People who had registered for the event were invited to sign up instead for a virtual race which will see them complete a five-kilometre, 10-kilometre, half marathon or marathon distance between May 15 and June 15. Once they complete their race, they can then upload their times on the Saskatchewan Marathon website and receive a souvenir T-shirt and medal.

Race director Kim Ali says some people were so intrigued by the idea of a virtual race that they signed up even though they had not previously been registered for the Saskatchewan Marathon. Registration for the event is now closed.

While the Saskatchewan Marathon may be some people’s first virtual race experience, Ali says it likely won’t be their only opportunity to participate in such an event.

“I think there probably will be more virtual marathons, especially for the next year because people are going to be anxious about getting together even when the restrictions are lifted, so I suspect that there will be more of these,” she says.

Whether you’re running the Saskatchewan Marathon virtual event or have another virtual event in your future, Ali has some tips on how to approach a virtual race.

Plan your route in advance

Map out a route of your desired distance before you embark on your run. Either map out a route that will loop you back to the start or do an out-and-back so you don’t get stranded far from home. Try to avoid crossing major streets.

Though it might be tempting to follow the routes used by last year’s Saskatchewan Marathon, this is discouraged because there will be no officials blocking roads from traffic.

Set a date

Though you will often be given a  window to run the event (the Saskatchewan Marathon virtual race lets you run any time in a one-month period), pick a date well in advance and create your training schedule accordingly. That said, the beauty of a virtual race is its flexibility; if the weather forecast for your desired date looks miserable, you can choose to run another day.

Though the Saskatchewan Marathon was initially scheduled for May 31, Ali is encouraging virtual runners to consider running on other dates so there’s not an influx of runners and walkers on the trails that day.

Think about fuelling

In physical races, volunteers will hand runners water, sports drink and snacks at regularly spaced aid stations. Virtual racers don’t have that luxury. Particularly if you’re tackling longer distances like the marathon or half marathon, make sure you have a way to get water and electrolytes. This might involve running with a sports drink and gels or running in a loop and leaving a bottle and snacks accessible. You can also enlist the help of someone from your household to be a support person. Though the Saskatchewan Marathon typically forbids runners from being paced and supported by someone on a bike, Ali says such a move is encouraged in the virtual race.

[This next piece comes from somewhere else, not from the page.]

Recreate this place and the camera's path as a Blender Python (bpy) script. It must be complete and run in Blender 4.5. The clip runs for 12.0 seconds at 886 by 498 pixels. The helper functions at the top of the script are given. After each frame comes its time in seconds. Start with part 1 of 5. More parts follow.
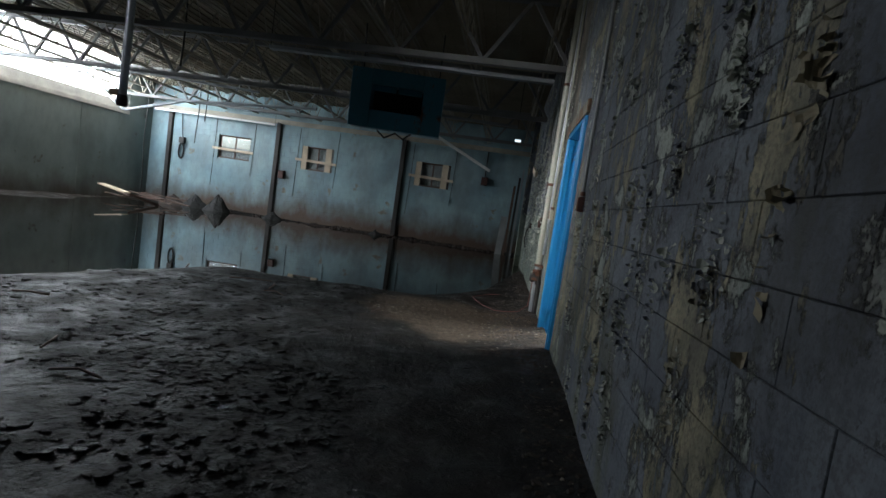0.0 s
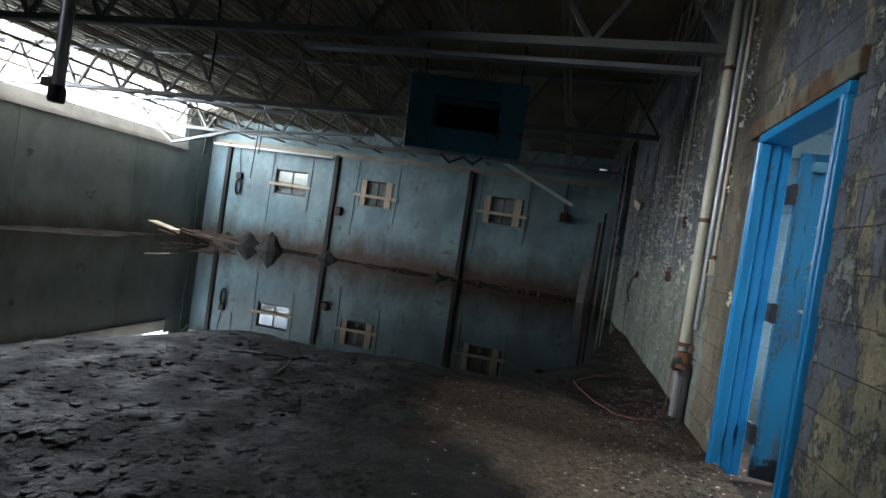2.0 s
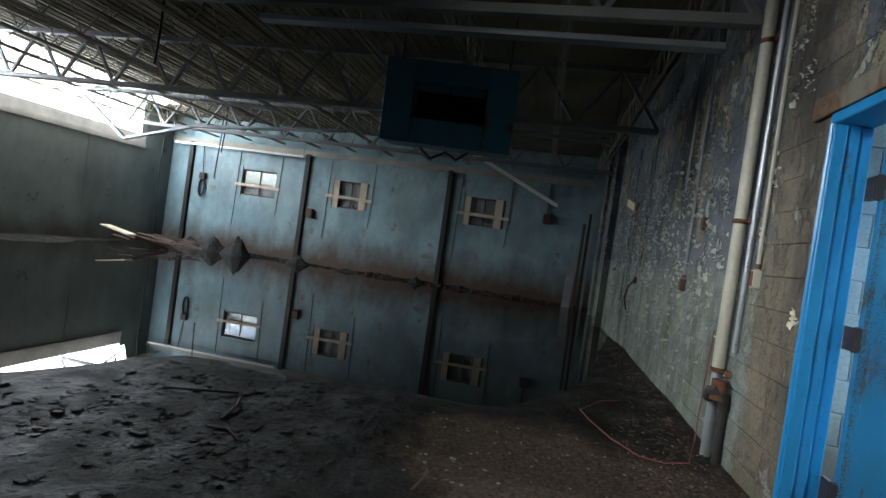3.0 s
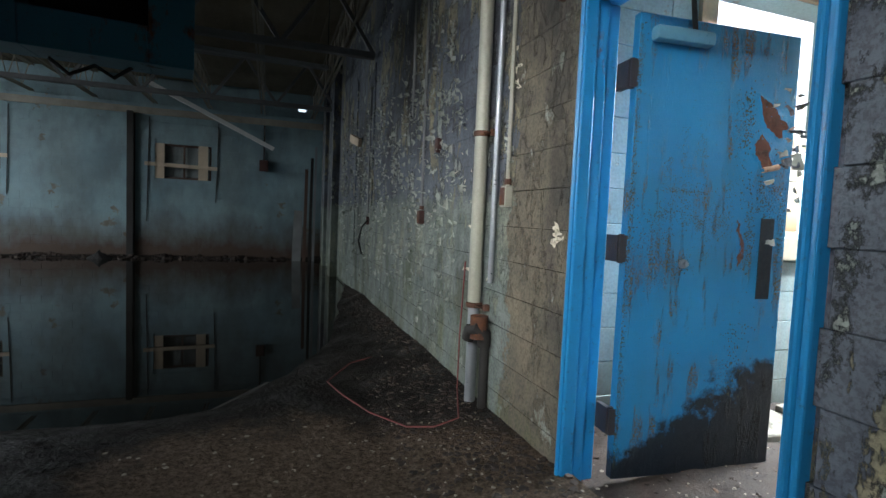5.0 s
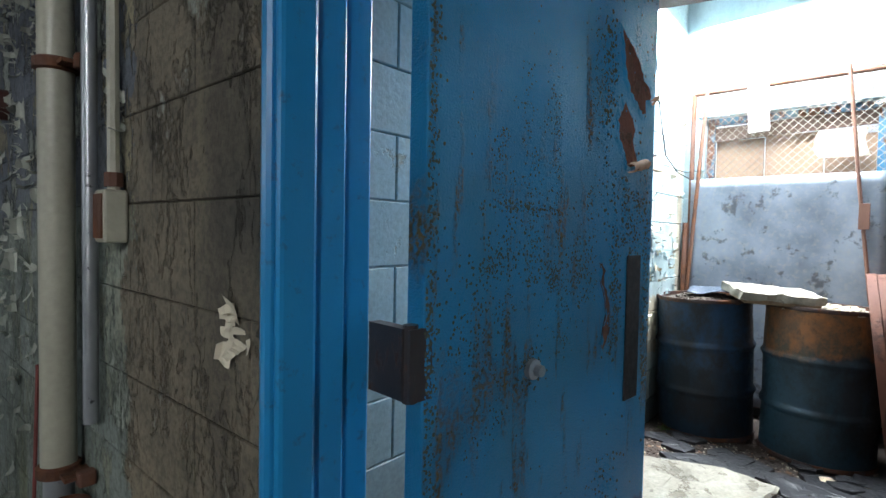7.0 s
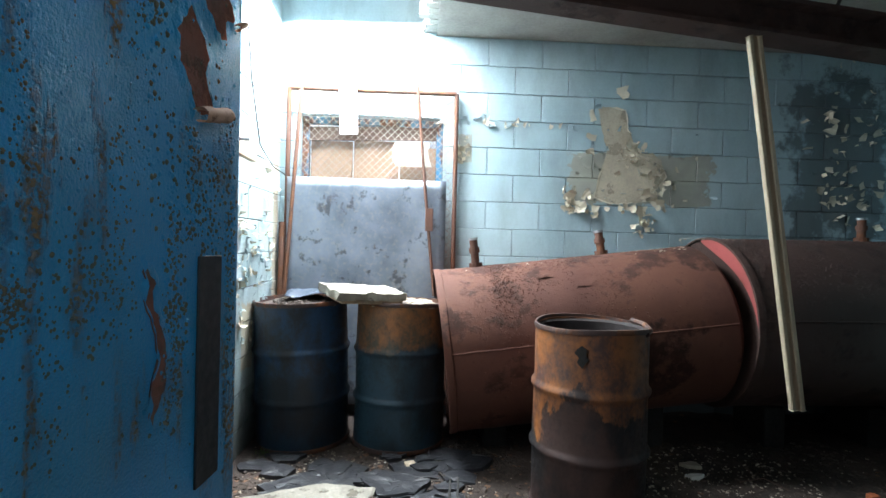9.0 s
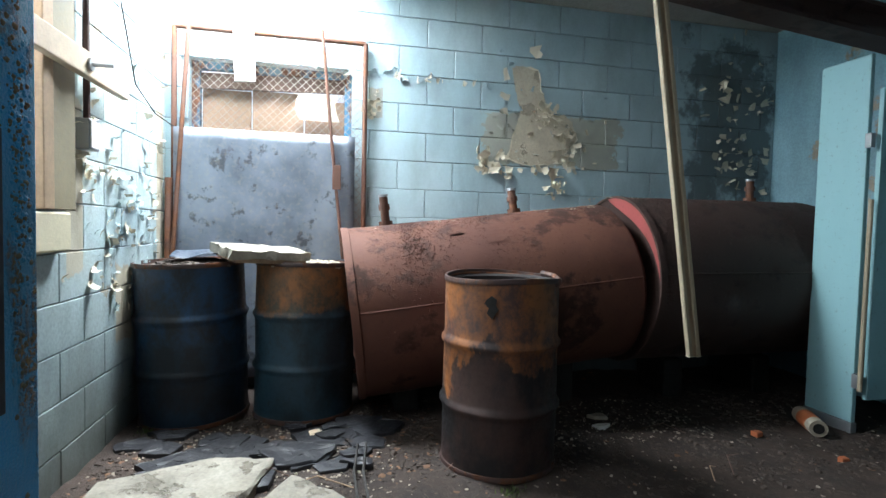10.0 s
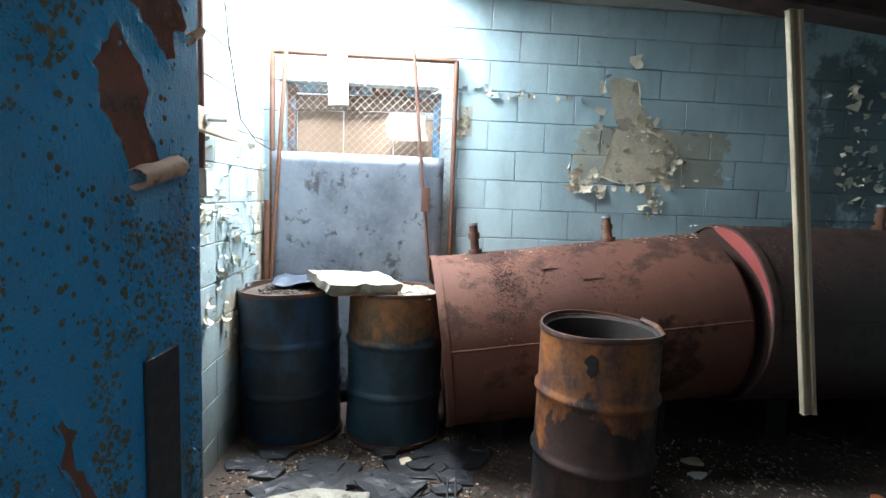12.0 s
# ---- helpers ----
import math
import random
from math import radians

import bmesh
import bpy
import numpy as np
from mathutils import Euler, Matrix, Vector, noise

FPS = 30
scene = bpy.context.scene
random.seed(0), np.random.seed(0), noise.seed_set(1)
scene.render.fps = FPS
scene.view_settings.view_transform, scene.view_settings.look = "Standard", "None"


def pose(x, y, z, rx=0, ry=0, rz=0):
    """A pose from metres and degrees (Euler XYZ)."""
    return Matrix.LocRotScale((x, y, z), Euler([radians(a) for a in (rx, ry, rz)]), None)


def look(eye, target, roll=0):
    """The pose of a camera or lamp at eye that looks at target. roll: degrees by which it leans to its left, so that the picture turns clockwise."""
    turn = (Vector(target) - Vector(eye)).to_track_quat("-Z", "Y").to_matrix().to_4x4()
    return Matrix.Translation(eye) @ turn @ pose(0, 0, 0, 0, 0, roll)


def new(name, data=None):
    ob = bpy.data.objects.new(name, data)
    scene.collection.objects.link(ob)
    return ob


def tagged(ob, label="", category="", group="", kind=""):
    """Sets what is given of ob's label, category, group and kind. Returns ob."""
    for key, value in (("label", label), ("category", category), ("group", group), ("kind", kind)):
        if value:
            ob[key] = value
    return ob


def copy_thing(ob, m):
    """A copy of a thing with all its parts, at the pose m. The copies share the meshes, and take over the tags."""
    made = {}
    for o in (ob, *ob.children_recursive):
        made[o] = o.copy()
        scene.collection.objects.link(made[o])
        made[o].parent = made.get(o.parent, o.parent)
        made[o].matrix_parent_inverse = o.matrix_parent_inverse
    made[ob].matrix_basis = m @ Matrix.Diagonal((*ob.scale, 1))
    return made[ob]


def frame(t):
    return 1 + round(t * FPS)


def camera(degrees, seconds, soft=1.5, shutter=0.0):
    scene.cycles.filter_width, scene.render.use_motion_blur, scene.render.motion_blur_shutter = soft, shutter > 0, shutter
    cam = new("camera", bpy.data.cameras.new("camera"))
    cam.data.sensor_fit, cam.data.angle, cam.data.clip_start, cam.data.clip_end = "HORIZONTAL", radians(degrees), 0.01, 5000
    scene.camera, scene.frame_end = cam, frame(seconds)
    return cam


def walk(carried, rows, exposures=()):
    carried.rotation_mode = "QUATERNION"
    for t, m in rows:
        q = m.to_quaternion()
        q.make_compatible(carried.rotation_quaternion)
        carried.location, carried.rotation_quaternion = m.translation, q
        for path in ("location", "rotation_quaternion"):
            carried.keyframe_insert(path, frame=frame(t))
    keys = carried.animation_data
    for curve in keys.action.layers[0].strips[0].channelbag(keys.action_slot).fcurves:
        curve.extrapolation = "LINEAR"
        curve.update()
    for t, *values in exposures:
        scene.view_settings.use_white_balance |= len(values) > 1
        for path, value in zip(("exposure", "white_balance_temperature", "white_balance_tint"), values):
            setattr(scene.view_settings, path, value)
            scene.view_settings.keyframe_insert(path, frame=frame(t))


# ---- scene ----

Tailor your race to your strengths

This is your race. If you hate the early morning wakeups often associated with race days, run your virtual race in the evening. If you don’t like the rolling hills of the Meewasin which make up much of the Saskatchewan Marathon course, plot a flat route. If you’re a runner who needs a port-a-potty seconds before the gun goes off, plan to start right from your front door.

“You’re in control of your own race and your own race day,” Ali says.